_DIRECTION_
Write the listing below out again exactly, dropping the images.

_RAW DATA_

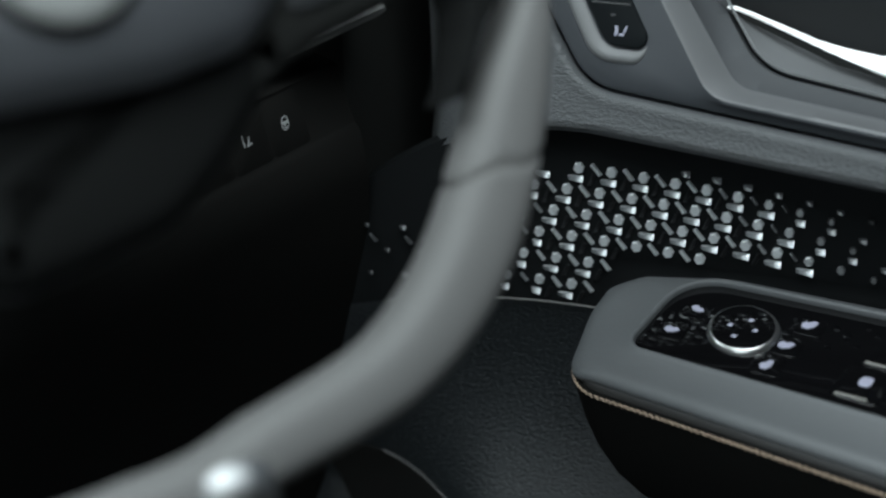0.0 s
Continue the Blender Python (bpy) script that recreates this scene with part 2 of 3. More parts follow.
rim_line = [(x, lip(x)) for x in [-0.146 + 0.005 * k for k in range(12)] + [-0.084 + 0.018 * k for k in range(39)]]
FRAME = rim_line + [(0.60, 0.69), (-0.146, 0.69)]
outer = spread(BEZEL, MID, FRAME)
bm = bmesh.new()
loops = [[upper(p, -0.008) for p in inset(BEZEL, 0.0)], [upper(p, -0.0035) for p in BEZEL], [upper(p, -0.0008) for p in inset(BEZEL, -0.0010)],
         [upper(p, 0.0006) for p in inset(BEZEL, -0.0026)], [upper(p, 0.0009) for p in inset(BEZEL, -0.0044)], [upper(p, 0.0004) for p in inset(BEZEL, -0.0066)],
         [upper(p, 0.0) for p in inset(BEZEL, -0.0090)]]
for k in (0.4, 0.8):
    loops.append([upper(p.lerp(q, k), 0.0) for p, q in zip(inset(BEZEL, -0.0090), outer)])
low = [p + Vector((0, 0.004)) if p.y < 0.53 else p for p in outer]
loops.append([upper(p, 0.0) for p in low])
loops.append([upper(p, -0.0008) for p in (q - Vector((0, 0.0025)) for q in low)])
loops.append([upper(p, -0.003) for p in (q - Vector((0, 0.004)) for q in low)])
loops.append([upper(p, -0.006) for p in (q - Vector((0, 0.0035)) for q in low)])
loops.append([Vector((upper(p).x, 0.03, upper(p).z + 0.004)) for p in low])
loft(bm, loops)
part("upper_trim", bm, GRAINED, door, "dark grey grained soft trim")

SILL = rounded([(0.151, 0.5915), (0.180, 0.5825), (0.30, 0.560), (0.60, 0.545), (0.60, 0.69), (0.128, 0.69)], [0.004, 0.03, 0.1, 0.01, 0.01, 0.01], 90)
part("sill_trim", slab(bmesh.new(), upper, SILL, 0.003, -0.004, 0.0015), MATT, door, "black sill trim above the door panel")

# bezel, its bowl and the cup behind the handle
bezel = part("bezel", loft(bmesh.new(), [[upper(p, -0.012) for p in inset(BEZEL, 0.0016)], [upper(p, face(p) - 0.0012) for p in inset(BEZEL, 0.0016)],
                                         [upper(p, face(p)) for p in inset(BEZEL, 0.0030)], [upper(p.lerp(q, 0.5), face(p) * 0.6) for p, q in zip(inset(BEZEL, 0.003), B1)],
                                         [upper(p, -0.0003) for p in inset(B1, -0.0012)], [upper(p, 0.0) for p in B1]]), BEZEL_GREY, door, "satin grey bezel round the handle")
# edge in the lit tone, bowl darker: light and shade put into the plastic
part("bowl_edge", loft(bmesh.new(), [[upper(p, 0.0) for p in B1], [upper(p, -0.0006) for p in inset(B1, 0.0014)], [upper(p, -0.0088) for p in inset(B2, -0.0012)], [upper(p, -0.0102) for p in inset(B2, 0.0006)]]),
     SATIN_LIT, bezel, "satin edge of the bowl, paler as lit")
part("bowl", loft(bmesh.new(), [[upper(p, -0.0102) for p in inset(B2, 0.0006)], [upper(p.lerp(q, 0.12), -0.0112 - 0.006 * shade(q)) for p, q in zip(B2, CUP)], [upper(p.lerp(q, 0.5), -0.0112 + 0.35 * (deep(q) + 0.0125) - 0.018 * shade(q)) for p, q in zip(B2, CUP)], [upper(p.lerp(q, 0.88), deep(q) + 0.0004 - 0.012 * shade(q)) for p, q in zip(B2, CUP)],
                                [upper(p, deep(p) - 0.006 - 0.010 * shade(p)) for p in inset(CUP, -0.0004)]]), BOWL, bezel, "satin bowl, darker as shaded")
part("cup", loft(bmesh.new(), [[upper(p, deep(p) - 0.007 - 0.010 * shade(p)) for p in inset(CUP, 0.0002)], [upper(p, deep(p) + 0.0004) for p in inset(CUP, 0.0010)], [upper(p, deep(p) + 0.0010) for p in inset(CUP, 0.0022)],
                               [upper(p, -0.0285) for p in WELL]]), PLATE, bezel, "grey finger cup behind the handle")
# the hollow is split off in black to paint its shade
part("cup_well", loft(bmesh.new(), [[upper(p, -0.0280) for p in inset(WELL, -0.0004)], [upper(p, -0.050) for p in inset(WELL, 0.003)], [upper(p, -0.056) for p in inset(WELL, 0.010)]],
                      False, True), MATT, bezel, "hollow behind the handle, black for its shade")

# the pull handle
handle = part("door_handle", loft(bmesh.new(), [
    [Vector((x, y, zb)), Vector((x - 0.0005, y + 0.0004, zb + (zt - zb) * 0.15)), Vector((x + lean - 0.001, y + 0.0004 + 0.8 * (zt - zb), zt)), Vector((x + lean - 0.001, y + 0.0030 + 0.8 * (zt - zb), zt - 0.0012)), Vector((x, y + 0.0035, zb - 0.001))]
    for x, y, zb, zt, lean in ((0.0105, 0.0258, 0.5647, 0.5660, 0.0), (0.015, 0.0245, 0.5640, 0.5658, 0.0), (0.024, 0.022, 0.5614, 0.5636, 0.0), (0.039, 0.018, 0.5568, 0.5592, 0.0),
                               (0.054, 0.014, 0.5520, 0.5546, 0.0), (0.069, 0.010, 0.5472, 0.5517, 0.0), (0.081, 0.0064, 0.5437, 0.5502, 0.001), (0.0870, 0.0050, 0.5422, 0.5503, 0.004), (0.0905, 0.0042, 0.5416, 0.5512, 0.007), (0.0925, 0.0038, 0.5416, 0.5528, 0.0095))], True, True),
              CHROME, door, "satin chrome pull handle")


def bar(stations, parent, name, material, label=""):
    """A bar of rounded rectangular section: centre, half width and half depth at each station."""
    rings = []
    for i, (c, hw, hd) in enumerate(stations):
        a, b = stations[max(i - 1, 0)][0], stations[min(i + 1, len(stations) - 1)][0]
        t = (Vector(b) - Vector(a)).normalized()
        s = t.cross(NU).normalized()
        ring = []
        for u, v in ((1, 0.6), (0.6, 1), (-0.6, 1), (-1, 0.6), (-1, -0.6), (-0.6, -1), (0.6, -1), (1, -0.6)):
            ring.append(Vector(c) + s * (u * hw) + NU * (v * hd))
        rings.append(ring)
    return part(name, loft(bmesh.new(), rings, True, True), material, parent, label)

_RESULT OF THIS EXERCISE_
0.0 s
Continue the Blender Python (bpy) script that recreates this scene with part 2 of 3. More parts follow.
rim_line = [(x, lip(x)) for x in [-0.146 + 0.005 * k for k in range(12)] + [-0.084 + 0.018 * k for k in range(39)]]
FRAME = rim_line + [(0.60, 0.69), (-0.146, 0.69)]
outer = spread(BEZEL, MID, FRAME)
bm = bmesh.new()
loops = [[upper(p, -0.008) for p in inset(BEZEL, 0.0)], [upper(p, -0.0035) for p in BEZEL], [upper(p, -0.0008) for p in inset(BEZEL, -0.0010)],
         [upper(p, 0.0006) for p in inset(BEZEL, -0.0026)], [upper(p, 0.0009) for p in inset(BEZEL, -0.0044)], [upper(p, 0.0004) for p in inset(BEZEL, -0.0066)],
         [upper(p, 0.0) for p in inset(BEZEL, -0.0090)]]
for k in (0.4, 0.8):
    loops.append([upper(p.lerp(q, k), 0.0) for p, q in zip(inset(BEZEL, -0.0090), outer)])
low = [p + Vector((0, 0.004)) if p.y < 0.53 else p for p in outer]
loops.append([upper(p, 0.0) for p in low])
loops.append([upper(p, -0.0008) for p in (q - Vector((0, 0.0025)) for q in low)])
loops.append([upper(p, -0.003) for p in (q - Vector((0, 0.004)) for q in low)])
loops.append([upper(p, -0.006) for p in (q - Vector((0, 0.0035)) for q in low)])
loops.append([Vector((upper(p).x, 0.03, upper(p).z + 0.004)) for p in low])
loft(bm, loops)
part("upper_trim", bm, GRAINED, door, "dark grey grained soft trim")

SILL = rounded([(0.151, 0.5915), (0.180, 0.5825), (0.30, 0.560), (0.60, 0.545), (0.60, 0.69), (0.128, 0.69)], [0.004, 0.03, 0.1, 0.01, 0.01, 0.01], 90)
part("sill_trim", slab(bmesh.new(), upper, SILL, 0.003, -0.004, 0.0015), MATT, door, "black sill trim above the door panel")

# bezel, its bowl and the cup behind the handle
bezel = part("bezel", loft(bmesh.new(), [[upper(p, -0.012) for p in inset(BEZEL, 0.0016)], [upper(p, face(p) - 0.0012) for p in inset(BEZEL, 0.0016)],
                                         [upper(p, face(p)) for p in inset(BEZEL, 0.0030)], [upper(p.lerp(q, 0.5), face(p) * 0.6) for p, q in zip(inset(BEZEL, 0.003), B1)],
                                         [upper(p, -0.0003) for p in inset(B1, -0.0012)], [upper(p, 0.0) for p in B1]]), BEZEL_GREY, door, "satin grey bezel round the handle")
# edge in the lit tone, bowl darker: light and shade put into the plastic
part("bowl_edge", loft(bmesh.new(), [[upper(p, 0.0) for p in B1], [upper(p, -0.0006) for p in inset(B1, 0.0014)], [upper(p, -0.0088) for p in inset(B2, -0.0012)], [upper(p, -0.0102) for p in inset(B2, 0.0006)]]),
     SATIN_LIT, bezel, "satin edge of the bowl, paler as lit")
part("bowl", loft(bmesh.new(), [[upper(p, -0.0102) for p in inset(B2, 0.0006)], [upper(p.lerp(q, 0.12), -0.0112 - 0.006 * shade(q)) for p, q in zip(B2, CUP)], [upper(p.lerp(q, 0.5), -0.0112 + 0.35 * (deep(q) + 0.0125) - 0.018 * shade(q)) for p, q in zip(B2, CUP)], [upper(p.lerp(q, 0.88), deep(q) + 0.0004 - 0.012 * shade(q)) for p, q in zip(B2, CUP)],
                                [upper(p, deep(p) - 0.006 - 0.010 * shade(p)) for p in inset(CUP, -0.0004)]]), BOWL, bezel, "satin bowl, darker as shaded")
part("cup", loft(bmesh.new(), [[upper(p, deep(p) - 0.007 - 0.010 * shade(p)) for p in inset(CUP, 0.0002)], [upper(p, deep(p) + 0.0004) for p in inset(CUP, 0.0010)], [upper(p, deep(p) + 0.0010) for p in inset(CUP, 0.0022)],
                               [upper(p, -0.0285) for p in WELL]]), PLATE, bezel, "grey finger cup behind the handle")
# the hollow is split off in black to paint its shade
part("cup_well", loft(bmesh.new(), [[upper(p, -0.0280) for p in inset(WELL, -0.0004)], [upper(p, -0.050) for p in inset(WELL, 0.003)], [upper(p, -0.056) for p in inset(WELL, 0.010)]],
                      False, True), MATT, bezel, "hollow behind the handle, black for its shade")

# the pull handle
handle = part("door_handle", loft(bmesh.new(), [
    [Vector((x, y, zb)), Vector((x - 0.0005, y + 0.0004, zb + (zt - zb) * 0.15)), Vector((x + lean - 0.001, y + 0.0004 + 0.8 * (zt - zb), zt)), Vector((x + lean - 0.001, y + 0.0030 + 0.8 * (zt - zb), zt - 0.0012)), Vector((x, y + 0.0035, zb - 0.001))]
    for x, y, zb, zt, lean in ((0.0105, 0.0258, 0.5647, 0.5660, 0.0), (0.015, 0.0245, 0.5640, 0.5658, 0.0), (0.024, 0.022, 0.5614, 0.5636, 0.0), (0.039, 0.018, 0.5568, 0.5592, 0.0),
                               (0.054, 0.014, 0.5520, 0.5546, 0.0), (0.069, 0.010, 0.5472, 0.5517, 0.0), (0.081, 0.0064, 0.5437, 0.5502, 0.001), (0.0870, 0.0050, 0.5422, 0.5503, 0.004), (0.0905, 0.0042, 0.5416, 0.5512, 0.007), (0.0925, 0.0038, 0.5416, 0.5528, 0.0095))], True, True),
              CHROME, door, "satin chrome pull handle")


def bar(stations, parent, name, material, label=""):
    """A bar of rounded rectangular section: centre, half width and half depth at each station."""
    rings = []
    for i, (c, hw, hd) in enumerate(stations):
        a, b = stations[max(i - 1, 0)][0], stations[min(i + 1, len(stations) - 1)][0]
        t = (Vector(b) - Vector(a)).normalized()
        s = t.cross(NU).normalized()
        ring = []
        for u, v in ((1, 0.6), (0.6, 1), (-0.6, 1), (-1, 0.6), (-1, -0.6), (-0.6, -1), (0.6, -1), (1, -0.6)):
            ring.append(Vector(c) + s * (u * hw) + NU * (v * hd))
        rings.append(ring)
    return part(name, loft(bmesh.new(), rings, True, True), material, parent, label)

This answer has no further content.